Hi, my name is Aura Lillian Joan and my sacral chakra is out of balance.
I have difficulty playing.
Sometimes I have a hard time experiencing pleasure and it’s something I’m really working on right now.
And sometimes I struggle with slowing down and being present.
The sacral chakra is your pleasure center; creativity and play, sensuality and beauty reside here. I’ve realized my sacral has been majorly out of balance for a long time. I forgot how to play, I felt insecure and sat on the side lines for such a long time. I struggled with relaxing so much that I couldn’t dance in the kitchen or jump in the pool with my kids. I was so overwhelmed with the concept that I had to be adult, perfect, polished, and composed at all times that I squashed my pleasure center like a bug and my sacral was denied and eventually baby stepped my way to shut down entirely.
I’ve come a long way this year. I feel more loving towards myself now than I ever have before, I feel more ME, more at ease, sexier – even with these love handles. Shit, especially with these love handles😏, but there is still much work to be done!
2020 has been my year of survival and growth, and it hasn’t always been pretty.
I have learned that many times our physical ailments are tied to spiritual misalignments. I denied my sexuality for my whole life, I forgot how to enjoy myself, I tried to be something I wasn’t, I cringed at the thought of being who I actually am. I have endometriosis, I struggled with infertility for many years, I held onto extra weight, wrestled with depression and forgot myself time and time again.
I’m realizing now that if I balance my sacral and focus on spending more time in pleasure and creation, some of these ailments will realign in my life and things will get better. Part of this really starts with self acceptance, no more denial. No more cringing when I call myself a lesbian, no more turning off my pleasure center because being a woman in my sexual power makes things awkward at home with my male partner. No more hiding in fear, no more insecurity.

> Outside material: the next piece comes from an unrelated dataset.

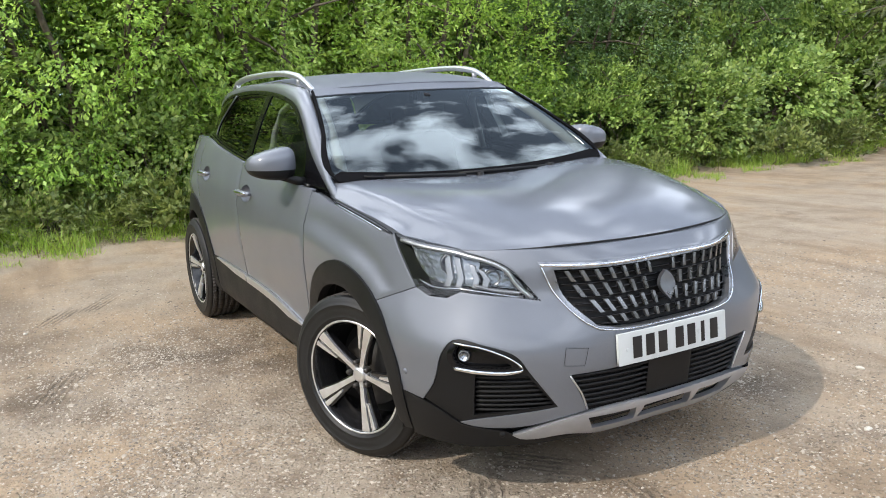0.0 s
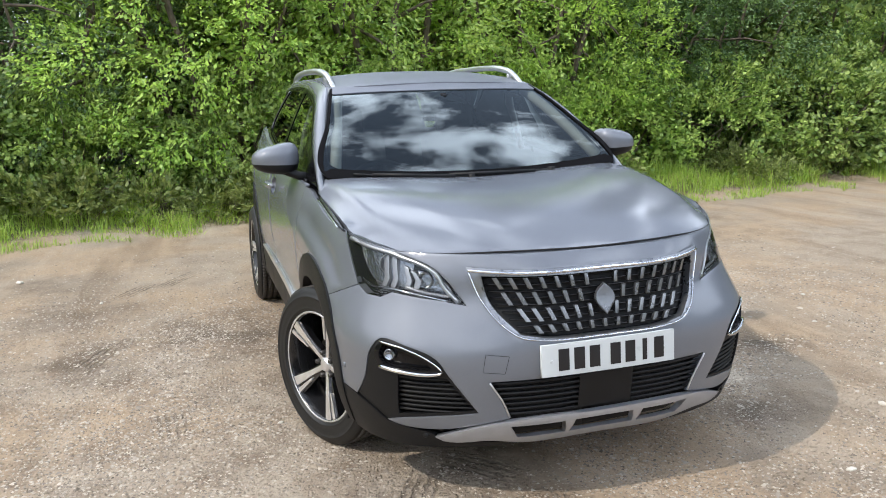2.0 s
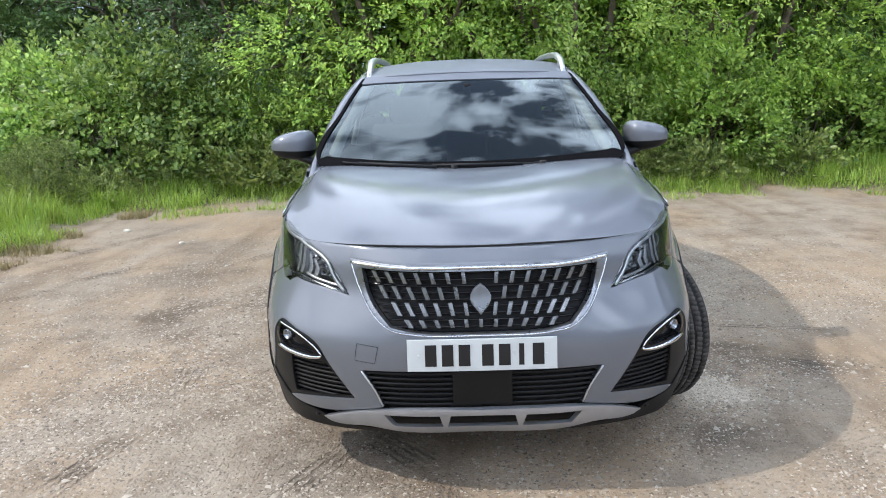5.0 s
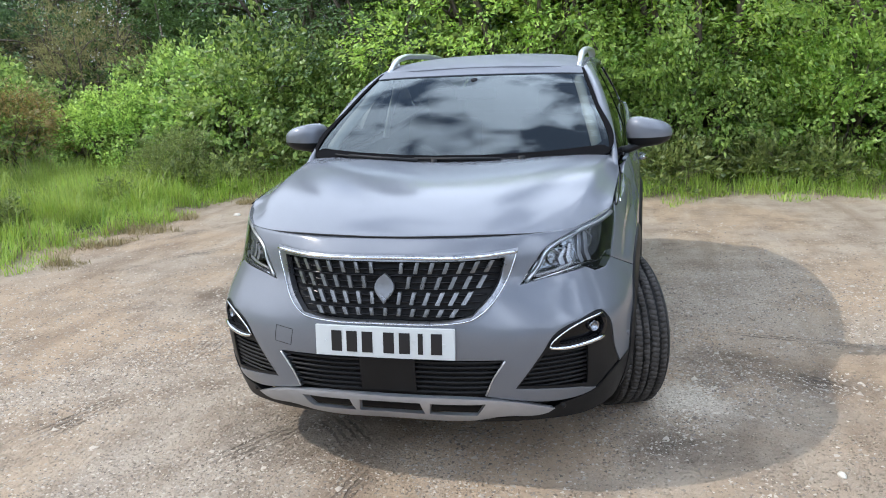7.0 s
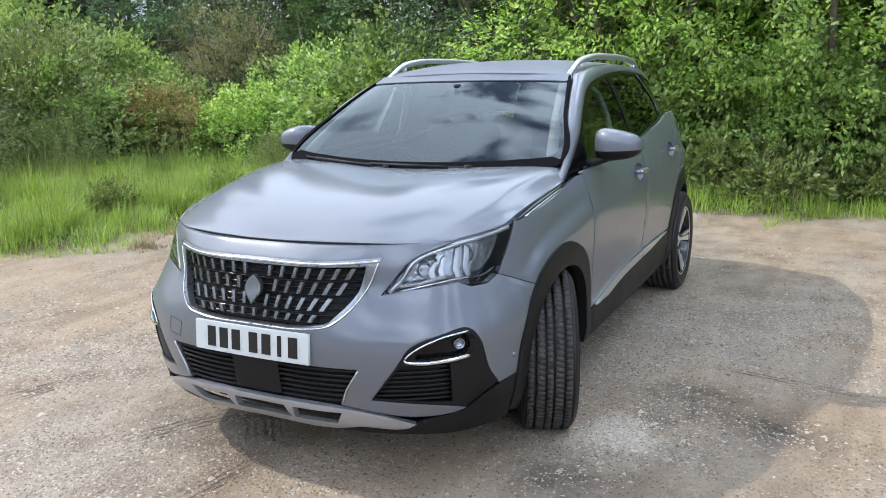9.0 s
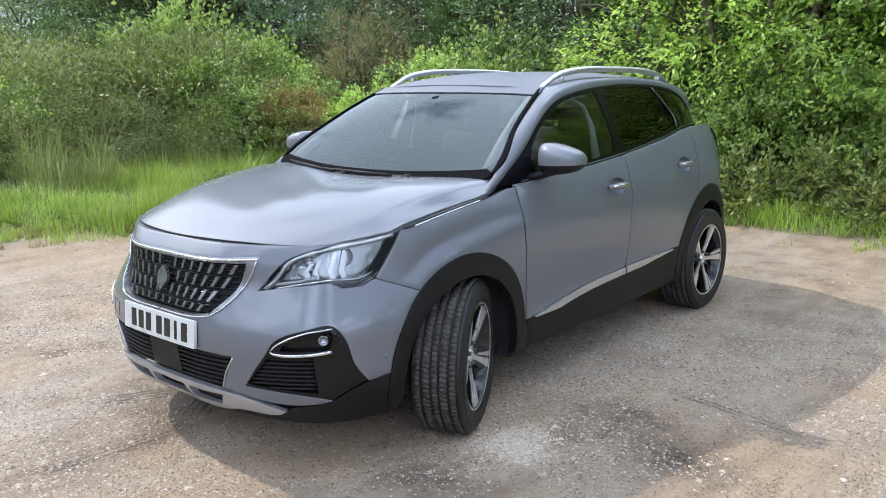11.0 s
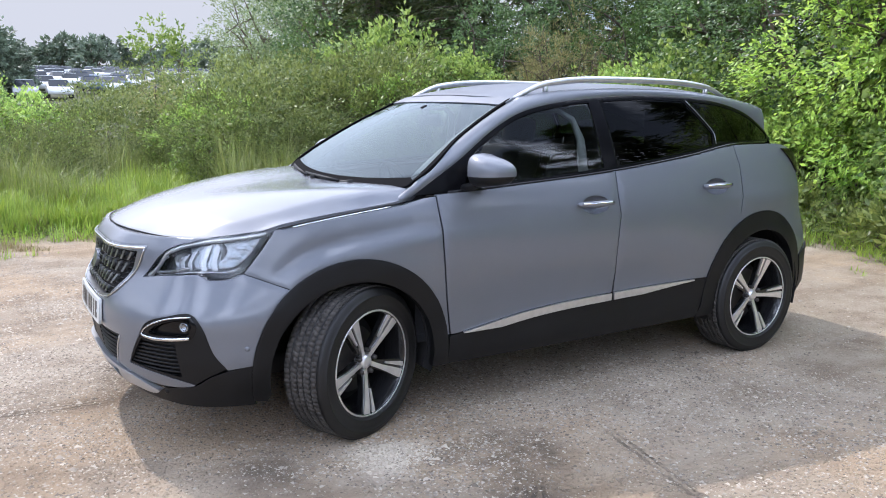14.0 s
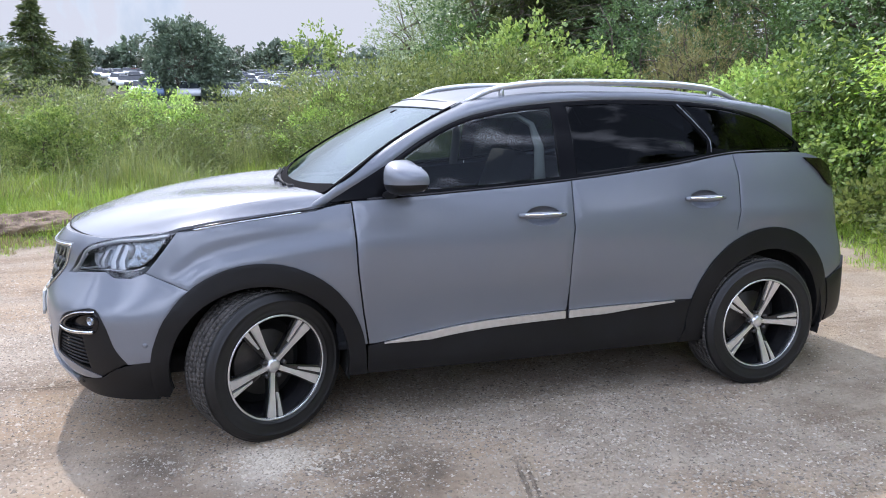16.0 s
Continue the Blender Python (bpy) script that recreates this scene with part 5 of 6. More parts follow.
def ground_material():
    m = material("gravel_and_earth", (0.36, 0.30, 0.23), 0.95)
    n, l = m.node_tree.nodes, m.node_tree.links
    p = n["Principled BSDF"]
    geo = n.new("ShaderNodeNewGeometry")
    pos = geo.outputs["Position"]

    def tex(kind, scale, detail=4.0, rough=0.6, src=None):
        t = n.new(kind)
        t.inputs["Scale"].default_value = scale
        if kind == "ShaderNodeTexNoise":
            t.inputs["Detail"].default_value, t.inputs["Roughness"].default_value = detail, rough
        l.new(src or pos, t.inputs["Vector"])
        return t

    def rng(src, a, b, c=0.0, d=1.0):
        r = n.new("ShaderNodeMapRange")
        for k, v in zip(("From Min", "From Max", "To Min", "To Max"), (a, b, c, d)):
            r.inputs[k].default_value = v
        l.new(src, r.inputs["Value"])
        return r.outputs["Result"]

    def mix(f, a, b, kind="MIX"):
        x = n.new("ShaderNodeMix")
        x.data_type, x.blend_type = "RGBA", kind
        for k, v in (("Factor", f), ("A", a), ("B", b)):
            if isinstance(v, (tuple, float, int)):
                x.inputs[k].default_value = (*v, 1) if isinstance(v, tuple) else v
            else:
                l.new(v, x.inputs[k])
        return x.outputs["Result"]

    def maths(op, a, b=0.0):
        x = n.new("ShaderNodeMath")
        x.operation = op
        for k, v in enumerate((a, b)):
            if isinstance(v, (float, int)):
                x.inputs[k].default_value = v
            else:
                l.new(v, x.inputs[k])
        return x.outputs["Value"]

    big = tex("ShaderNodeTexNoise", 0.55, 5).outputs["Fac"]
    mid = tex("ShaderNodeTexNoise", 3.2, 6, 0.65).outputs["Fac"]
    fine = tex("ShaderNodeTexNoise", 38, 5, 0.7).outputs["Fac"]
    base = mix(rng(big, 0.43, 0.55), EARTH, GRAVEL)
    broad = tex("ShaderNodeTexNoise", 0.23, 3).outputs["Fac"]
    base = mix(maths("MULTIPLY", rng(mid, 0.44, 0.66, 0, 0.85), rng(broad, 0.36, 0.62, 0.15, 1.0)), base, EARTH_DARK)
    base = mix(rng(tex("ShaderNodeTexNoise", 1.1, 5, 0.6).outputs["Fac"], 0.5, 0.7, 0, 0.5), base, (0.285, 0.218, 0.155))
    # long worn lanes where wheels have run
    lane = n.new("ShaderNodeMapping")
    lane.inputs["Rotation"].default_value = (0, 0, radians(-24))
    lane.inputs["Scale"].default_value = (0.28, 1.9, 1.0)
    l.new(pos, lane.inputs["Vector"])
    streak = tex("ShaderNodeTexNoise", 1.0, 6, 0.62, lane.outputs["Vector"]).outputs["Fac"]
    base = mix(rng(streak, 0.53, 0.66, 0, 0.55), base, (0.23, 0.16, 0.10))
    base = mix(rng(streak, 0.46, 0.34, 0, 0.4), base, (0.58, 0.50, 0.40))
    stone = tex("ShaderNodeTexVoronoi", 62)
    pick = rng(stone.outputs["Distance"], 0.22, 0.40, 1, 0)
    sel = n.new("ShaderNodeSeparateColor")
    l.new(stone.outputs["Color"], sel.inputs["Color"])
    tone = mix(sel.outputs["Red"], (0.23, 0.178, 0.125), (0.70, 0.59, 0.44))
    dense = maths("MULTIPLY", pick, rng(sel.outputs["Green"], 0.25, 0.45))
    dense = maths("MULTIPLY", dense, rng(mid, 0.30, 0.6, 0.2, 1.0))
    base = mix(dense, base, tone)
    base = mix(rng(fine, 0.3, 0.75, 0, 0.5), base, mix(0.5, base, (0.13, 0.105, 0.08)))
    # damp and oily patches with shapes of their own; two also deepen shade
    warp = n.new("ShaderNodeVectorMath")
    warp.operation = "ADD"
    wob = tex("ShaderNodeTexNoise", 2.6, 4)
    sc = n.new("ShaderNodeVectorMath")
    sc.operation = "SCALE"
    sc.inputs["Scale"].default_value = 0.7
    l.new(wob.outputs["Color"], sc.inputs[0])
    l.new(pos, warp.inputs[0])
    l.new(sc.outputs["Vector"], warp.inputs[1])
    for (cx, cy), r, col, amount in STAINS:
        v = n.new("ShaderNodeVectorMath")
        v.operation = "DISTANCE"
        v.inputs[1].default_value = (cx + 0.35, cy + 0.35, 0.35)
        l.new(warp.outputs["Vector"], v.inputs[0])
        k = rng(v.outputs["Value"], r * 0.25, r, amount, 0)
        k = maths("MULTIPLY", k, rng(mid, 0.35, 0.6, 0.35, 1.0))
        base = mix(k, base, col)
    # tread prints of turning tyres
    prints = 0.0
    for (cx, cy), ang, long, wide in PRINTS:
        mp = n.new("ShaderNodeMapping")
        mp.vector_type = "TEXTURE"
        mp.inputs["Location"].default_value = (cx, cy, 0)
        mp.inputs["Rotation"].default_value = (0, 0, radians(ang))
        l.new(pos, mp.inputs["Vector"])
        sx = n.new("ShaderNodeSeparateXYZ")
        l.new(mp.outputs["Vector"], sx.inputs["Vector"])
        ax, ay = maths("ABSOLUTE", sx.outputs["X"]), maths("ABSOLUTE", sx.outputs["Y"])
        inn = maths("MULTIPLY", rng(ax, long * 0.35, long, 1, 0), rng(ay, wide * 0.7, wide, 1, 0))
        wave = n.new("ShaderNodeTexWave")
        wave.bands_direction = "Y"
        wave.inputs["Scale"].default_value, wave.inputs["Distortion"].default_value = 8.5, 3.5
        wave.inputs["Detail Scale"].default_value = 3.0
        l.new(mp.outputs["Vector"], wave.inputs["Vector"])
        prints = maths("ADD", prints, maths("MULTIPLY", maths("MULTIPLY", inn, rng(wave.outputs["Fac"], 0.35, 0.7)), rng(mid, 0.35, 0.6, 0.1, 1.0)))
    base = mix(maths("MULTIPLY", prints, 0.75), base, (0.10, 0.08, 0.06))
    # soil and moss outside the gravel
    att = n.new("ShaderNodeAttribute")
    att.attribute_name = "verge"
    soil = mix(rng(mid, 0.35, 0.7), (0.055, 0.075, 0.022), (0.10, 0.085, 0.05))
    away = maths("ADD", att.outputs["Fac"], rng(fine, 0.2, 0.8, -0.25, 0.25))
    base = mix(rng(away, 0.0, 0.35), base, soil)
    l.new(base, p.inputs["Base Color"])
    bump = n.new("ShaderNodeBump")
    bump.inputs["Strength"].default_value, bump.inputs["Distance"].default_value = 1.0, 0.018
    hgt = maths("ADD", maths("MULTIPLY", dense, 1.2), maths("MULTIPLY", fine, 1.1))
    hgt = maths("ADD", hgt, maths("MULTIPLY", mid, 2.0))
    hgt = maths("SUBTRACT", hgt, maths("MULTIPLY", prints, 0.9))
    l.new(hgt, bump.inputs["Height"])
    l.new(bump.outputs["Normal"], p.inputs["Normal"])
    return m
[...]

Ownership and love reside here now.
Last night I sent a text to my partner that said, “We’re having a Halloween party as a family when I get home.” I turned on a Monster Mash Halloween playlist on Spotify when I parked the car in the driveway, stuffed my phone in my pocket and walked in the house with music blaring, candy, costumes, and pizza. Ava and I threw a plastic table cloth on the kitchen table, I dumped three bags of candy in the middle of the table, and we dug out the pumpkin carving tools. Jamming to Halloween music with my belly dancing jingle jangles on my hips, we danced, we laughed, we created a memory.
This is the medicine I need. The medicine we all need. Presence, fun, laughter, pleasure.
Tonight I plan on a self love bath with rose quarts, Epsom salts, my rose quartz yoni egg, and candles. Tuning into myself. Followed by a sacred circle and ritual with my sisters to honor my ancestors on Samhain with this glorious full moon in Taurus.
How are you bringing play, pleasure, and creativity into your life today? What lights you up?
I strive to love myself as deeply and wholly as I love everyone else and I hope you do too. Here’s to pleasure and play and a balanced sacral chakra.
I love you to the full moon and back, my loves.